When looking for the handiest region for DIY, it seems best to head North. Almost half of men in Yorkshire and Humberside (46%) and the North East and North West (45%) feel very confident when it comes to putting together flat-pack furniture, compared to just 28% of Londoners. Again, some 43% of those living in Yorkshire and Humberside are very confident about household DIY maintenance jobs, compared to just one-quarter (25%) of men living in the South East and East Anglia.
But if a cupcake is on the menu, Mintel reports that a London man is the best bet. Almost one-quarter (23%) of London men feel very confident about their baking skills compared to just 12% of men living in Scotland and the South East and East Anglia.
Men vs. women
Londoners also appear more confident with a needle and thread, with 27% of London males saying they feel very confident about their clothing care and repair skills compared to one in 10 (10%) living in the South East and East Anglia.
“Regional differences in skill sets paint a vivid picture of how men’s perceptions of masculinity vary around the country,” Duckett says. “The men of Scotland and the North of England favor a traditional male role model with skills oriented on DIY and household maintenance. By contrast, as we move South and into London the focus shifts towards a more domestic skill set, as these men seek to carve out a new definition of masculinity and show its increasing fluidity.”
While Britain’s young men are busy improving their baking skills, it seems young women are not as focused on the kitchen. Confidence varies widely by generation, with one-third (33%) of women aged 16-34 feeling very confident about baking compared to 56% of women aged 65 and over.
The same is true of scratch cooking. Those aged 65 and over are almost twice (80%) as likely to be very confident at cooking a meal from scratch than those aged 16-34 (42%). This same pattern emerges for confidence in their needle skills, with women aged 65 and over proving considerably more confident with a needle and thread than 16-34-year-olds (57% vs. 19%), according to Mintel.
Parents’ home vs. moving out
‘As the nation’s men are struggling with DIY, this is proving equally challenging for young women.

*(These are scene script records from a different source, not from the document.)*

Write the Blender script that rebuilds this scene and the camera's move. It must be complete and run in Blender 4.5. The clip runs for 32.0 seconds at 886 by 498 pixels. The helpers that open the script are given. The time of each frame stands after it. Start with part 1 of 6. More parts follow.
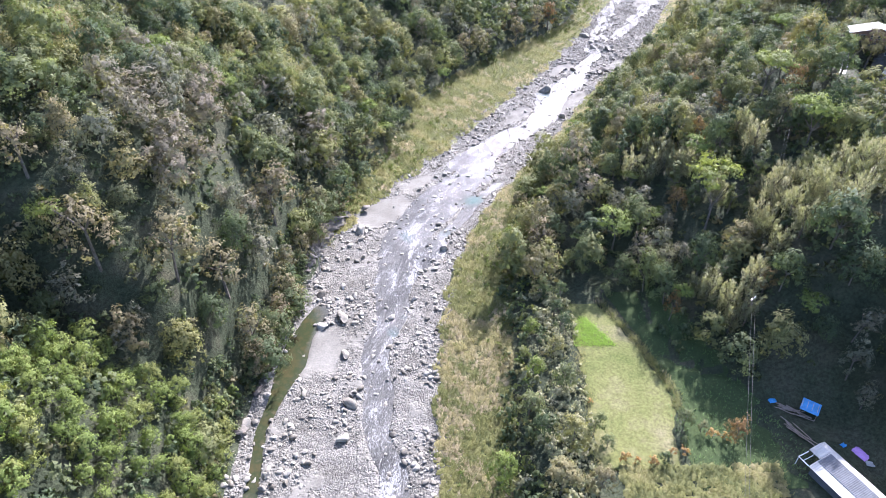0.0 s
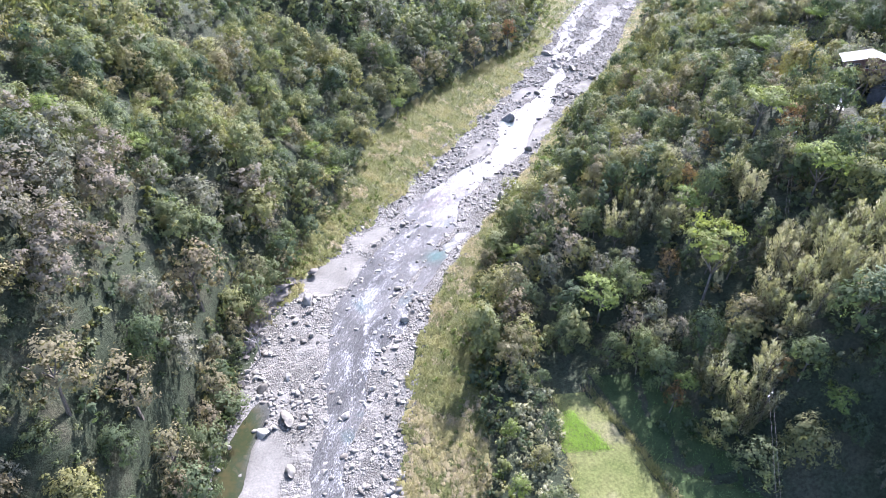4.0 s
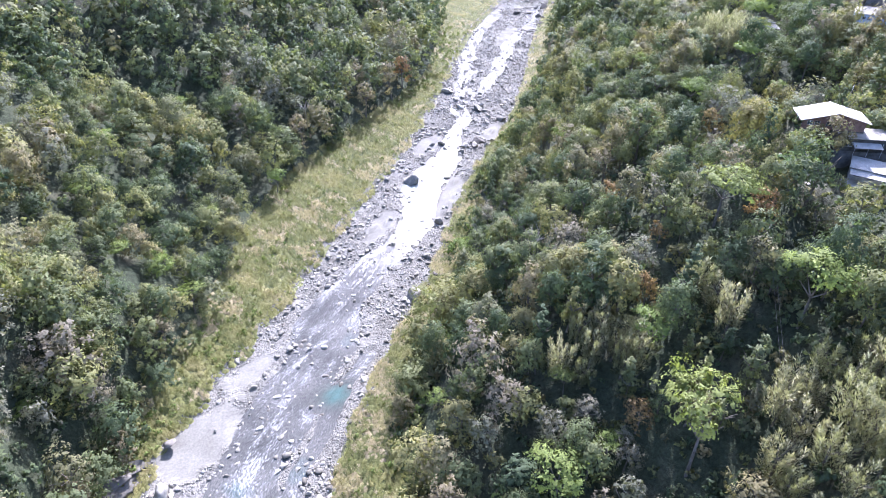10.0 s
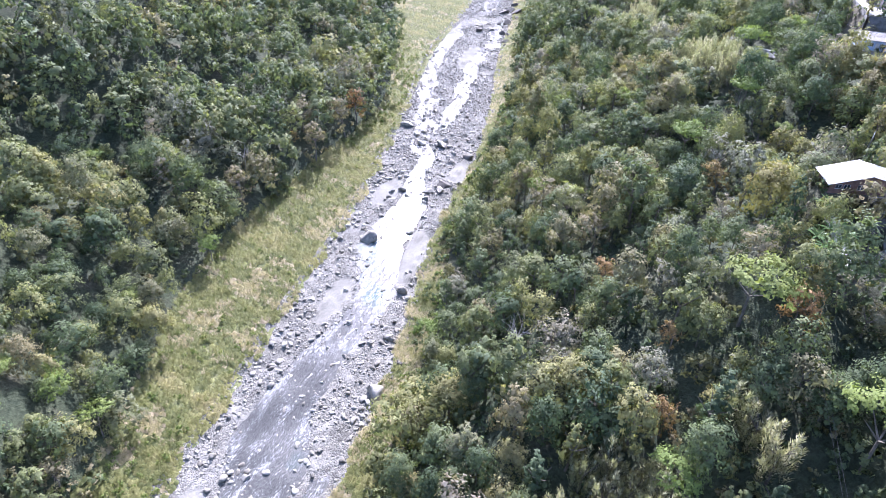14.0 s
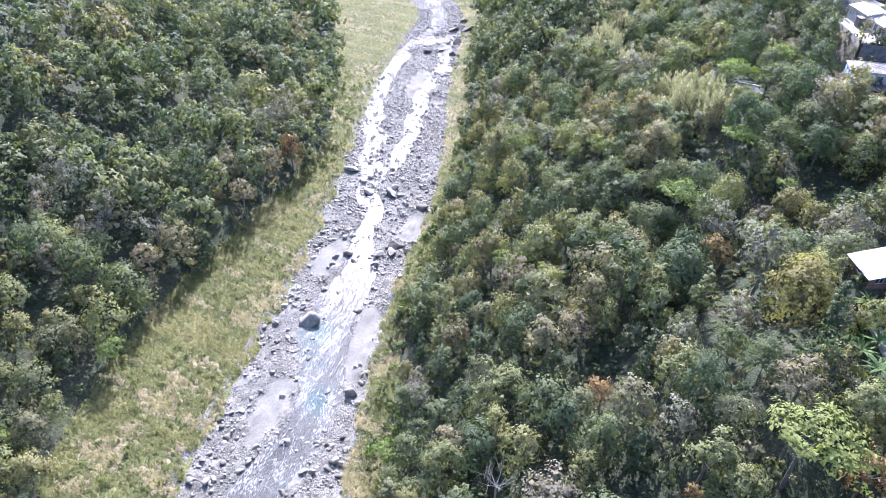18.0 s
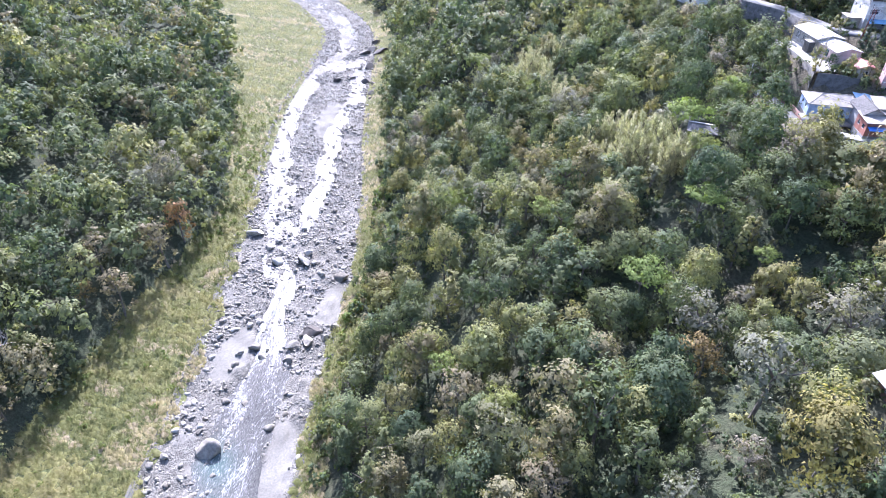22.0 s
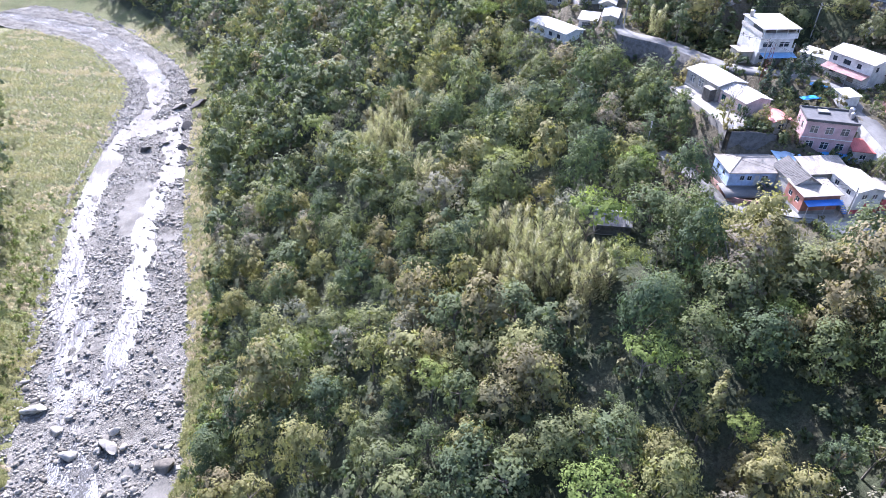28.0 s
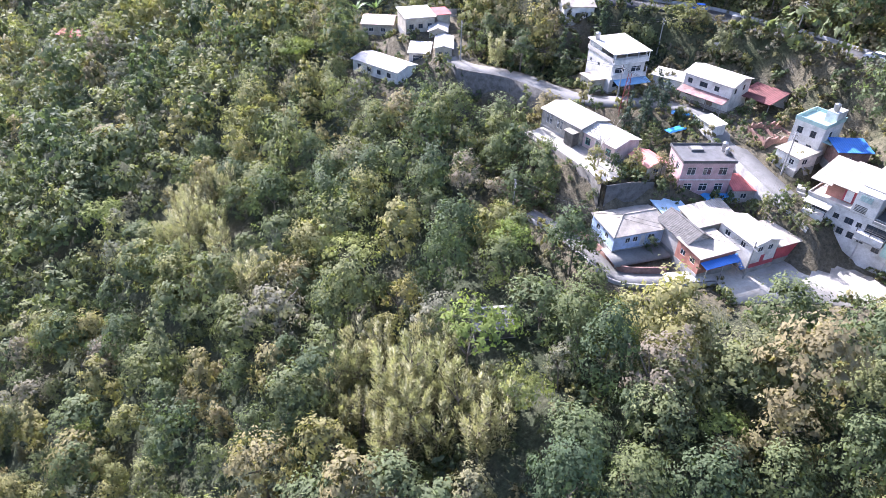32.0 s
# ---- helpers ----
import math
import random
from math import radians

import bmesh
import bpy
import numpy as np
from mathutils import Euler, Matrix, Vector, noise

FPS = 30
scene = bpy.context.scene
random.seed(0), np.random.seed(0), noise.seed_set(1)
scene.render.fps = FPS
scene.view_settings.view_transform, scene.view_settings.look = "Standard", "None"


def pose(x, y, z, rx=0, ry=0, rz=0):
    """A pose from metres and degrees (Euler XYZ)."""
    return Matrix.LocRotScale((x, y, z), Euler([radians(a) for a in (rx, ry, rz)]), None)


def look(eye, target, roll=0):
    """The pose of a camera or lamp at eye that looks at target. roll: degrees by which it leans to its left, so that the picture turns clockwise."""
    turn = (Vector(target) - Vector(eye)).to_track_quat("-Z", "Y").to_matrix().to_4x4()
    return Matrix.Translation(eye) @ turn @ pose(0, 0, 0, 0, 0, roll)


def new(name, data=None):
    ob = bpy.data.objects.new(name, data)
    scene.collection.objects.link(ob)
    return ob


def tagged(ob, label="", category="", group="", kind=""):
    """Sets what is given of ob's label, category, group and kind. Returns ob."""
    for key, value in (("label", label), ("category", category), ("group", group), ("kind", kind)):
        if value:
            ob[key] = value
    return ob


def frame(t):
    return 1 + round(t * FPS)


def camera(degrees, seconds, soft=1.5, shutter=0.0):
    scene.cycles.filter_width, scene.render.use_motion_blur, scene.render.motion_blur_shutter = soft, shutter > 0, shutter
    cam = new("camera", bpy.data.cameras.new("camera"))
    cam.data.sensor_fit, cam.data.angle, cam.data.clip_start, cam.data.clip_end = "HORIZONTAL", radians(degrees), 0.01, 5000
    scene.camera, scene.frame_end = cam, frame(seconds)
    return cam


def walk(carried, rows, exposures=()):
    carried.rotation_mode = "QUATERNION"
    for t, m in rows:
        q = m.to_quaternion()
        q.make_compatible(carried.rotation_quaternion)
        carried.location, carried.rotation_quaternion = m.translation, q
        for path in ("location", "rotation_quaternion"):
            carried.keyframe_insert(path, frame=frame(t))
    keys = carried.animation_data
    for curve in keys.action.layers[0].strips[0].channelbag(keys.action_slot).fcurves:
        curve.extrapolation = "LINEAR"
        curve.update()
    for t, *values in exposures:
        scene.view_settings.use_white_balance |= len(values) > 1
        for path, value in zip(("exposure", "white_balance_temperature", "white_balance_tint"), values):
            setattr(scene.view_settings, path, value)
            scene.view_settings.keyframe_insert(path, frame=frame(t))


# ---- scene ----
cam = camera(69.4, 32.0, soft=0.6)
METRES, EYE, TILT, LEAN, TURN = 260.0, 112.3, -37.0, 0.0, 0.0
ROWS = [
    (0.0, 0.0, 0.0, 0.0, 0.0, 0.0, 0.0),
    (0.5, 0.0002, 0.0104, 0.0076, -0.32, 0.0, 0.22),
    (1.0, 0.0005, 0.0212, 0.0158, -0.65, -0.01, 0.43),
    (1.5, 0.0009, 0.0324, 0.0241, -0.98, -0.02, 0.66),
    (2.0, 0.0016, 0.0436, 0.0328, -1.3, -0.03, 0.88),
    (2.5, 0.0023, 0.0552, 0.0417, -1.63, -0.04, 1.11),
    (3.0, 0.0031, 0.0669, 0.0507, -1.98, -0.05, 1.35),
    (3.5, 0.004, 0.0789, 0.0598, -2.44, -0.05, 1.67),
    (5.5, 0.0113, 0.1271, 0.0968, -6.74, -0.32, 4.67),
    (6.0, 0.0138, 0.1392, 0.106, -7.53, -0.38, 5.22),
    (6.5, 0.0166, 0.1514, 0.1151, -8.17, -0.44, 5.65),
    (7.0, 0.0196, 0.1638, 0.1242, -8.72, -0.49, 6.01),
    (7.5, 0.0226, 0.1761, 0.1333, -9.14, -0.52, 6.3),
    (8.0, 0.026, 0.1886, 0.1423, -9.51, -0.53, 6.55),
    (8.5, 0.0293, 0.2012, 0.1512, -9.89, -0.54, 6.8),
    (9.0, 0.0329, 0.2137, 0.1602, -10.25, -0.56, 7.05),
    (9.5, 0.0364, 0.2262, 0.1691, -10.62, -0.57, 7.29),
    (10.0, 0.0402, 0.2388, 0.1781, -10.98, -0.59, 7.53),
    (10.5, 0.0438, 0.2503, 0.1868, -11.32, -0.66, 7.76),
    (11.0, 0.0481, 0.2628, 0.1957, -11.66, -0.69, 8.01),
    (11.5, 0.0521, 0.2752, 0.2047, -12.03, -0.73, 8.25),
    (12.0, 0.0559, 0.2876, 0.2138, -12.43, -0.79, 8.51),
    (12.5, 0.0603, 0.3, 0.2227, -12.79, -0.83, 8.75),
    (13.0, 0.0648, 0.3125, 0.2313, -13.18, -0.86, 9.0),
    (13.5, 0.0692, 0.3251, 0.24, -13.59, -0.89, 9.26),
    (14.0, 0.0739, 0.3372, 0.2494, -13.98, -0.99, 9.55),
    (14.5, 0.0787, 0.3497, 0.2582, -14.41, -1.02, 9.82),
    (16.5, 0.1003, 0.3984, 0.295, -16.06, -1.37, 10.99),
    (17.0, 0.1057, 0.4105, 0.3041, -16.56, -1.47, 11.31),
    (17.5, 0.1115, 0.4226, 0.313, -17.16, -1.57, 11.73),
    (18.0, 0.1177, 0.4345, 0.3218, -17.86, -1.72, 12.19),
    (18.5, 0.124, 0.4464, 0.3303, -18.62, -1.86, 12.69),
    (19.0, 0.1306, 0.4583, 0.3388, -19.43, -2.03, 13.21),
    (19.5, 0.137, 0.4699, 0.3474, -20.29, -2.22, 13.74),
    (20.0, 0.144, 0.4814, 0.3557, -21.12, -2.41, 14.27),
    (20.5, 0.1512, 0.4929, 0.3639, -21.96, -2.62, 14.77),
    (21.0, 0.1585, 0.5041, 0.3722, -22.76, -2.83, 15.27),
    (21.5, 0.1663, 0.5152, 0.3804, -23.54, -3.04, 15.78),
    (22.0, 0.174, 0.5265, 0.3885, -24.39, -3.26, 16.26),
    (22.5, 0.1822, 0.5374, 0.3964, -25.24, -3.49, 16.76),
    (23.0, 0.1907, 0.5485, 0.4041, -26.21, -3.75, 17.35),
    (23.5, 0.1992, 0.559, 0.4122, -27.22, -4.07, 17.94),
    (24.0, 0.208, 0.5696, 0.4201, -28.27, -4.41, 18.54),
    (24.5, 0.2171, 0.5802, 0.4277, -29.32, -4.74, 19.14),
    (25.0, 0.2263, 0.5907, 0.4352, -30.39, -5.1, 19.73),
    (25.5, 0.2358, 0.6009, 0.4423, -31.45, -5.44, 20.32),
    (27.5, 0.2768, 0.6406, 0.4714, -35.9, -7.2, 22.62),
    (28.0, 0.2876, 0.6503, 0.478, -37.16, -7.67, 23.19),
    (28.5, 0.2988, 0.6595, 0.4847, -38.43, -8.2, 23.8),
    (29.0, 0.3101, 0.6684, 0.4913, -39.98, -8.88, 24.52),
    (29.5, 0.3218, 0.6771, 0.4974, -42.15, -9.8, 25.45),
    (30.0, 0.3339, 0.6852, 0.5032, -45.01, -11.06, 26.63),
    (30.5, 0.3463, 0.6926, 0.5087, -48.06, -12.51, 27.81),
    (31.0, 0.3591, 0.6999, 0.5142, -50.17, -13.56, 28.53),
    (31.5, 0.3722, 0.7068, 0.5193, -51.64, -14.31, 29.03),
    (32.0, 0.3853, 0.7137, 0.5241, -53.02, -14.99, 29.46),
]
walk(cam, [(t, pose(0, 0, EYE, TILT, LEAN, TURN) @ pose(METRES * x, METRES * y, METRES * z, 90 + pitch, roll, yaw)) for t, x, y, z, yaw, pitch, roll in ROWS],
     exposures=((0.0, 2.14, 5750, 24.0), (8.0, 2.28, 5420, 27.0), (22.0, 2.26, 5420, 27.0), (28.0, 2.12, 5550, 26.0), (32.0, 2.25, 5850, 26.0)))
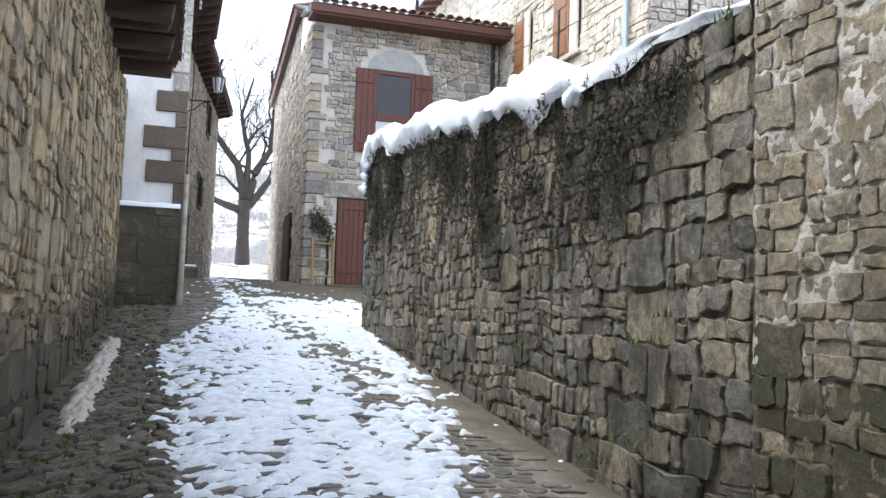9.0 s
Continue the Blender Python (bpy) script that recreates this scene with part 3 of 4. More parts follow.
# ---- paving ----
def paving():
    rng = random.Random(5)
    lane = tagged(empty("road"), "worn lane of narrow stone setts, a rib of kerb stones down its middle", "cobbled lane", kind="structure")
    set_on = lambda u, v, d: (u, v, ground_z(u, v) + d)
    stones = []
    for q in sett_cells(0.29, 1.44, 2.6, 23.2, rng, (0.07, 0.12), (0.12, 0.29)):
        if 13.46 < q[0][1] < 13.98 and q[1][0] > 1.03:
            continue
        if q[0][0] > lerp([(3, 1.4), (11, 1.35), (14.5, 1.12), (17, 0.95), (21, 1.1), (24, 1.2)], q[0][1]) + 0.16 * wave(q[0][1] * 1.5, 9) and rng.random() < 0.8:
            continue
        stones.append((*stone_shape(q, rng, 0.014, (0.001, 0.012), 0.006, (0.2, 0.45), 0.03, 0.005, 0.07, 0.2, rough=0.08), 0))
    for q in sett_cells(-0.92, 0.11, 2.6, 25.5, rng, (0.065, 0.115), (0.13, 0.32)):
        stones.append((*stone_shape(q, rng, 0.008, (0.004, 0.02), 0.012, (0.2, 0.45), 0.03, 0.006, 0.08), 0))
    y = 2.6
    while y < 25:
        n = rng.uniform(0.16, 0.34)
        x = 0.215 + 0.03 * wave(y * 0.5, 1.0)
        q = [(x - 0.055, y), (x + 0.055, y), (x + 0.055, y + n), (x - 0.055, y + n)]
        stones.append((*stone_shape(q, rng, 0.011, (0.004, 0.014), 0.01, (0.15, 0.4), 0.03, 0.006, 0.08, rough=0.1), 0))
        y += n
    c, s = math.cos(radians(33)), math.sin(radians(33))
    for q in sett_cells(-16, 14, -2, 24, rng, (0.07, 0.13), (0.1, 0.24), 0.08):
        turned = [(c * (a + 8) - s * b - 8, s * (a + 8) + c * b) for a, b in q]
        cx, cy = sum(p[0] for p in turned) / 4, sum(p[1] for p in turned) / 4
        if west_x(cy) + 0.08 < cx < -0.98 and 3 < cy < 25.5:
            stones.append((*stone_shape(turned, rng, 0.010, (0.0, 0.03), 0.018, (0.2, 0.42), 0.035, 0.012, 0.2, rough=0.08), 1))
    lay(stones, set_on, [sett_mat, bank_mat], lane, lambda u, v: 7.4 < v < 10 and -0.2 < u, "sett", "setts")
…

Just 13% of 16-34-year-old women are very confident about household DIY maintenance, while 25% of the same group are confident about putting together household furniture.
As with men, the difference in confidence in skill sets between younger and older women can be strongly linked to experience, with younger women building confidence in domestic skills as they progress through life, Duckett says.
“For both younger men and women, there is also the issue of home ownership, with many young adults unable to get on the property ladder due to high property prices, he adds. “For many young adults, this increasingly means that they remain in the family home, where they have less need to practice these skills as they are taken care of by their parents.”